All’interno di queste assemblee bisognerà da un lato far maturare la coscienza anti-capitalista (la crisi è frutto del sistema e quindi è col sistema stesso che ci stiamo scontrando), dall’altro cercare di estendere sempre di più la mobilitazione (la crisi morde con violenza settori via via più ampi di proletari), affermando al contempo quelli che sono i propri interessi e rifiutando così le contrattazioni al ribasso che politicanti e sindacalisti ci proporranno: i sindacati interverranno a mediare, ma noi dovremo avere la forza di porli davanti alla scelta, o si rispettano le decisioni dell’assemblea o faremo definitivamente a meno anche di voi.

I comunisti devono necessariamente collocarsi su questo terreno e qui affinare le loro capacità di intervento, organizzazione e direzione dello scontro, se non vogliono essere tagliati definitivamente fuori dai giochi!
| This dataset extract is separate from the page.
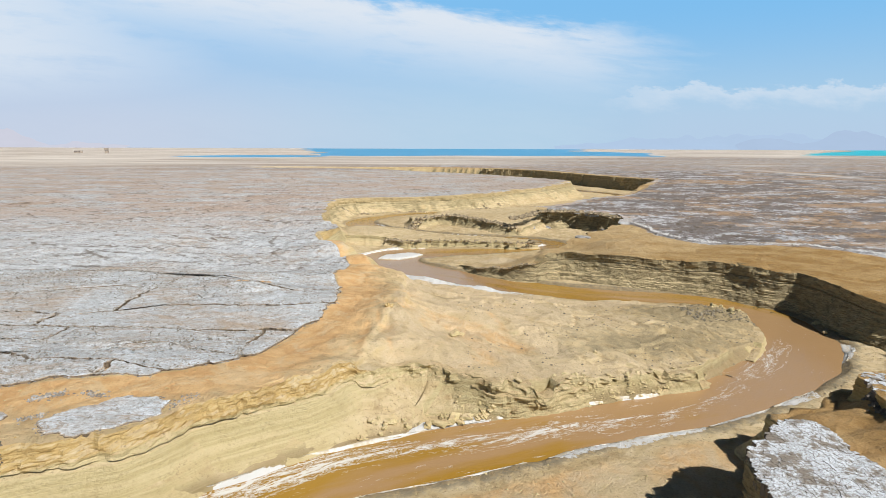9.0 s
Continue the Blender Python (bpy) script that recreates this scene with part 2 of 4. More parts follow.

Ecco cosa intendiamo quando parliamo di lotta fuori e contro il sindacato, ecco come pensiamo che inizieranno a prendere forma le assemblee proletarie territoriali che oggi, sole, possono porre un argine all’attacco in atto, ma che domani – in rapporto dialettico col partito rivoluzionario - rappresenteranno gli embrioni di quello che sarà un sistema nuovo, nel quale la borghesia sarà categoricamente esclusa dall’esercizio del potere.

Perché se la crisi non nasce dal nulla, ma è il frutto di un sistema giunto all’orlo del collasso, allora dobbiamo necessariamente e da subito almeno iniziare a porci il problema del suo superamento, il problema di costruire il partito di classe all’interno dello scontro di classe in atto.

E’ questo il terreno sul quale chiamiamo al confronto i lavoratori della scuola, e non solo, più combattivi.